WHAT NEEDS TO BE DONE
Every line of the data that contains the string "Blender" must be copied.

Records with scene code
— start —

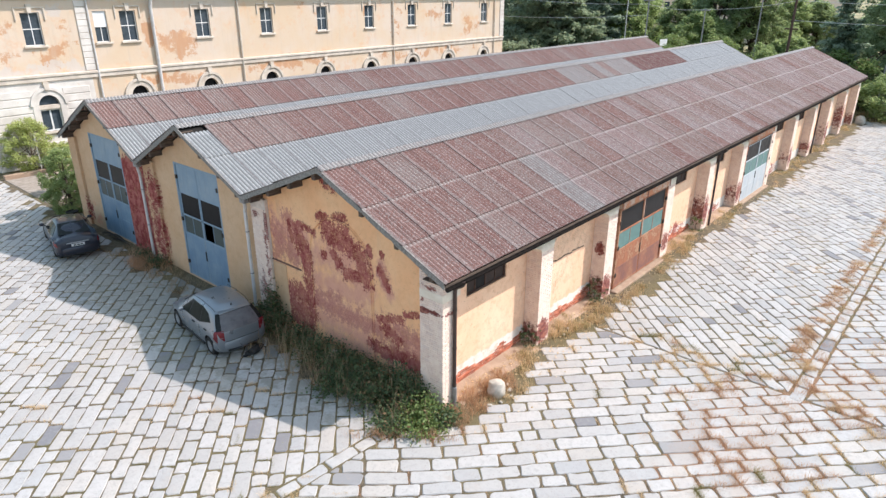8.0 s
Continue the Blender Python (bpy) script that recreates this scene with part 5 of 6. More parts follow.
for i, (x, y, h, w, m) in enumerate(BROAD):
    broad_tree("tree", "light green leafy tree beyond the yard" if m is M_leaf_light else "dense dark green leafy tree beyond the yard", (x, y, -0.03), h, w, 200 + i, m, 0.02, int(120 + w * 27), 80, 0.36, "leafy trees beyond the yard")
SHRUBS = [(59.6, -2.2, 4.2, 5.5), (62.5, -3.8, 3.4, 5), (64, 1.0, 4.6, 6), (61.0, 3.5, 4.2, 5), (62.5, 8.0, 4.6, 6), (61.5, 13, 4.0, 5.5), (63, 17.5, 4.8, 6), (66, 22, 5.0, 6), (68.5, 5.0, 5.0, 6), (69, 12, 5.2, 6), (72, 18, 5.4, 7), (75, 26, 5.5, 7), (68, -4.5, 3.4, 5), (72, 30, 5.0, 6)]
for i, (x, y, h, w) in enumerate(SHRUBS):
    broad_tree("shrub", "bushy bright green shrub behind the shed", (x, y, -0.03), h, w, 300 + i, M_leaf_bright if i % 3 else M_leaf_light, 0.02, 90, 90, 0.24, "shrubs behind the shed")
broad_tree("shrub", "yellow-green shrub against the barracks wall", (1.9, 37.2, 0.0), 3.3, 3.4, 351, M_leaf_sun, 0.02, 110, 110, 0.12)
broad_tree("shrub", "straggling green shrub at the shed's corner", (0.1, 26.4, 0.0), 3.5, 2.3, 352, M_leaf_light, 0.02, 110, 100, 0.10)
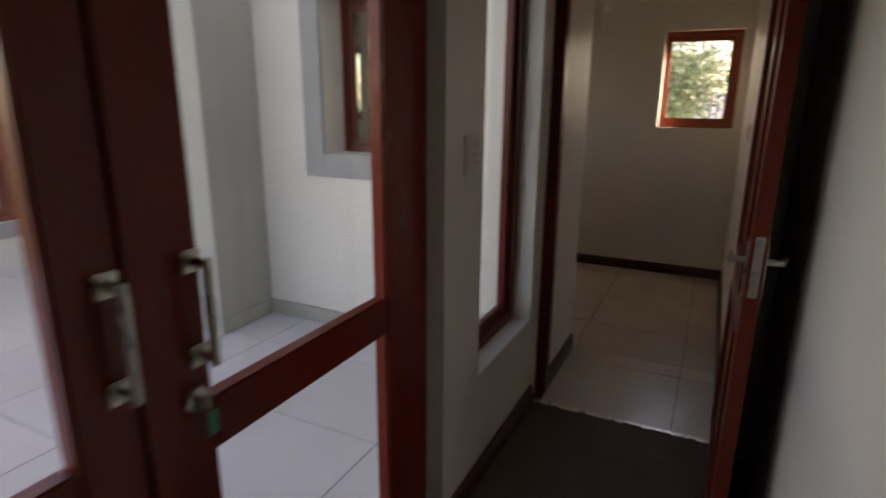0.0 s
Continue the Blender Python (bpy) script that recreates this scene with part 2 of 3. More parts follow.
# ---- large structure ----
wall_n = wall("wall_north", "x", NORTH, (STAIREND - 0.12, 0.70), (-3.0, CEILZ), 0.243, PAINT, [(w + 0.032, w + 0.59, 1.235, 1.985) for w in WIN], "cream painted stairwell wall with five small windows")
wall("wall_east", "y", EAST, (DOORY, 0.0), (-0.2, CEILZ), 0.24, PAINT, label="cream painted passage wall")
wall("wall_stair_end", "y", STAIREND, (-0.91, 0.0), (-3.0, CEILZ), -0.12, PAINT, label="cream painted wall at the end of the stairwell")
wall("wall_corridor_end_side", "x", -1.03, (ENDW - 0.12, STAIREND - 0.0), (-0.2, CEILZ), 0.12, PAINT, label="cream painted short corridor wall")
wall("wall_corridor_end", "y", ENDW, (-3.6, -1.031), (-0.2, CEILZ), -0.12, PAINT, [(JAMBS, JAMB, -0.3, 1.95)], "cream painted end wall with the bathroom doorway")
CW = [(-1.855, -1.31), (-4.07, -3.525)]
wall("wall_corridor_south", "x", SOUTH, (-5.33, PASSW), (-0.2, CEILZ), -0.35, PAINT, [(a, b, 1.11, 2.02) for a, b in CW], "cream painted corridor wall with two deep windows")
wall("wall_passage_west", "y", PASSW, (DOORY, SOUTH - 0.35), (-0.2, CEILZ), -0.26, PAINT, label="cream painted passage wall")
thing("wall_door", boxes((ROOMW, ROOME, DOORY - 0.14, DOORY, 2.03, CEILZ), (EAST + 0.0005, ROOME, -2.685, DOORY, -0.2, 2.0295)), PAINT, "cream painted wall around the first doorway", "wall", kind="structure")
wall("wall_room_west", "y", ROOMW, (-7.5, DOORY), (-0.2, CEILZ), -0.23, PAINT, [(-5.42, -3.58, 0.0, 2.12), (-3.29, -2.665, 0.445, 2.12)], "cream painted room wall with glazed door and tall window")
wall("wall_room_east", "y", ROOME, (-4.75, DOORY), (-0.2, CEILZ), 0.2, PAINT, label="cream painted room wall")
# unseen widening of the room, added so less light bounces onto the west wall
wall("wall_room_return", "x", -4.75, (ROOME + 0.2, 3.8), (-0.2, CEILZ), 0.2, PAINT, label="unseen cream painted wall where the room is widened to cut bounce light")
wall("wall_room_far", "y", 3.8, (-7.5, -4.55), (-0.2, CEILZ), 0.2, PAINT, label="unseen cream painted wall closing the added widening")
wall("wall_room_south", "x", -7.5, (ROOMW - 0.23, 4.0), (-0.2, CEILZ), -0.2, PAINT, label="cream wall closing the room")
wall("wall_lobby_east", "y", -5.33, (-3.6, SOUTH - 0.35), (-0.2, CEILZ), 0.23, PAINT, [(-3.32, -2.33, 0.39, 2.06)], "cream lobby wall with a large window to the patio")
wall("wall_bath_east", "y", ENDW - 0.12, (-0.91, 0.06), (-0.2, CEILZ), 0.12, PAINT, label="plain cream bathroom wall")
wall("wall_north_west", "x", 0.0, (ENDW - 0.12, STAIREND - 0.12), (-0.2, CEILZ), 0.25, PAINT, label="plain outer wall")
wall("wall_lobby_south", "x", -3.6, (-8.9, -5.1), (-0.2, CEILZ), -0.15, PAINT, label="plain cream wall closing the lobby")
wall("wall_stair_under", "x", -0.93, (STAIREND, -0.93), (-3.0, -0.012), -0.12, PAINT, label="cream painted wall under the corridor edge")
wall("wall_stair_under_landing", "y", -0.93, (-0.93, 0.0), (-3.0, -0.18), 0.1, PAINT, label="cream painted wall under the landing")
# bathroom shell
wall("wall_bath_west", "y", BW - 0.012, (BS - 0.15, 0.06), (-0.2, CEILZ), -0.22, PAINT, [(-2.605, -1.235, 1.288, 1.96)], "bathroom window wall")
wall("wall_bath_south", "x", BS - 0.012, (BW - 0.1, ENDW - 0.12), (-0.2, CEILZ), -0.14, PAINT, label="bathroom side wall")
wall("wall_bath_pier", "x", BN + 0.012, (BW, PIERX - 0.012), (-0.2, CEILZ), PIERN - BN - 0.024, PAINT, label="tiled pier between bath and shower")
# the hole further along is for the added window that lights the bathroom
wall("wall_bath_north", "x", 0.062, (BW, ENDW - 0.12), (-0.2, CEILZ), 0.15, PAINT, [(-7.12, -6.66, 1.42, 2.00)], "bathroom shower wall with an opening for the added window")
for nm, x0, x1, y0, y1 in (("ceiling_hall", ENDW, EAST, DOORY, 0.0), ("ceiling_room", ROOMW, ROOME, -7.5, DOORY - 0.14), ("ceiling_room_wide", ROOME, 3.8, -7.5, -4.75), ("ceiling_bath", BW, ENDW - 0.12, BS, 0.06), ("ceiling_lobby", ENDW, -5.33, -3.6, SOUTH)):
    if nm == "ceiling_hall":
        bm = boxes((-5.33, EAST, SOUTH, 0.0, CEILZ, CEILZ + 0.1), (PASSW, EAST, DOORY, SOUTH, CEILZ + 0.001, CEILZ + 0.1), (ENDW, -5.33, SOUTH, 0, CEILZ + 0.001, CEILZ + 0.1))
    else:
        bm = boxes((x0, x1, y0, y1, CEILZ, CEILZ + 0.1))
    thing(nm, bm, CEIL, "flat white painted ceiling", "ceiling", kind="structure")
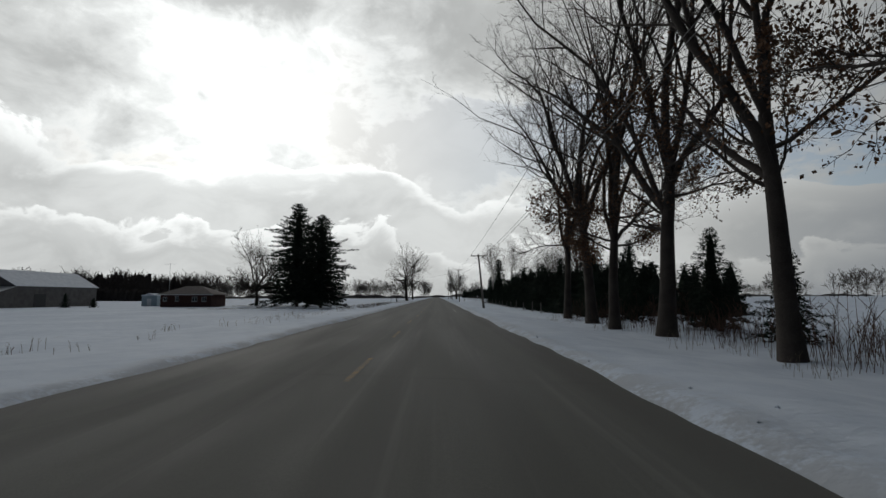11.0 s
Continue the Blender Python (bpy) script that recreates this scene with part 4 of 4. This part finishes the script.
def brick_house():
    """The bungalow on the lawn: long front towards the road, two garage doors, a porch with a white rail."""
    x, z0 = 41.0, 0.35
    h = empty("brick_house", x, 56.0, z0)
    top = 3.55
    win1, win2, door, g1, g2 = (10.0, 11.0, 1.2, 2.4), (-2.0, 1.1, 0.9, 2.6), (5.4, 6.4, 0.45, 2.55), (-6.8, -4.1, 0.2, 2.4), (-11.0, -8.3, 0.2, 2.4)
    wall_with_openings(h, "red-brown brick wall", "y", 0.0, 0.3, -12.8, 13.0, -0.4, top, [win1, win2, door, g1, g2])
    part("back_wall", boxed(9.5, 9.8, -12.8, 13.0, -0.4, top), BRICK, h)
    wall_with_openings(h, "red-brown brick wall", "x", -12.8, 0.3, 0.3, 9.5, -0.4, top, [(3.0, 4.4, 1.1, 2.4)])
    part("side_wall", boxed(0.3, 9.5, 12.7, 13.0, -0.4, top), BRICK, h)
    for a, b, lo, hi in (win1, win2):
        window(h, "y", 0.0, a, b, lo, hi, 2 if b - a > 2 else 1)
    window(h, "x", -12.8, 3.0, 4.4, 1.1, 2.4)
    door_panel(h, "y", 0.02, *door, BARN_BOARD, 3, "front_door", "dark wooden front door")
    for g in (g1, g2):
        door_panel(h, "y", 0.02, *g, WHITE_PAINT, 4, "garage_door", "white panelled garage door")
    roof = part("roof", hip_roof(0, 9.8, -12.8, 13.0, top, 1.65, 0.7), SHINGLE, h, "grey shingle hip roof")
    part("snow", hip_roof(0.1, 9.7, -12.6, 12.8, top + 0.2, 1.6, 0.55, 0.07), ROOF_SNOW, roof, "snow lying on the roof")
    part("fascia", boxed(-0.74, -0.70, -13.5, 13.7, top - 0.02, top + 0.2), WHITE_PAINT, h)
    for y in (4.3, 7.6):
        part("porch_post", boxed(-1.6, -1.45, y, y + 0.15, -0.3, top), WHITE_PAINT, h)
    part("porch_slab", boxed(-1.8, -0.003, 4.0, 8.0, -0.3, 0.4), CONCRETE, h)
    for k in range(3):
        part("step", boxed(-2.1 - 0.3 * k, -1.803 - 0.3 * k, 5.2, 6.6, -0.3, 0.22 - 0.17 * k), CONCRETE, h)
    for y in (5.15, 6.62):
        bm = rod(bmesh.new(), (-1.7, y, 1.3), (-2.8, y, 0.75), 0.03, 0.03, 6)
        for k in range(6):
            rod(bm, (-1.7 - 0.2 * k, y, 0.35 - 0.1 * k), (-1.7 - 0.2 * k, y, 1.3 - 0.1 * k), 0.02, 0.02, 6)
        part("railing", bm, WHITE_PAINT, h, "white painted stair railing")
    chim = part("chimney", boxed(4.2, 5.0, -3.0, -2.2, top + 0.6, top + 2.1), BRICK, h)
    part("chimney_cap", boxed(4.1, 5.1, -3.1, -2.1, top + 2.103, top + 2.22), CONCRETE, chim)
    tagged(h, "low red-brick bungalow with snowy hip roof and garage doors", "house")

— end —

RESPONSE TO THE EXERCISE
Continue the Blender Python (bpy) script that recreates this scene with part 5 of 6. More parts follow.
Continue the Blender Python (bpy) script that recreates this scene with part 2 of 3. More parts follow.
Continue the Blender Python (bpy) script that recreates this scene with part 4 of 4. This part finishes the script.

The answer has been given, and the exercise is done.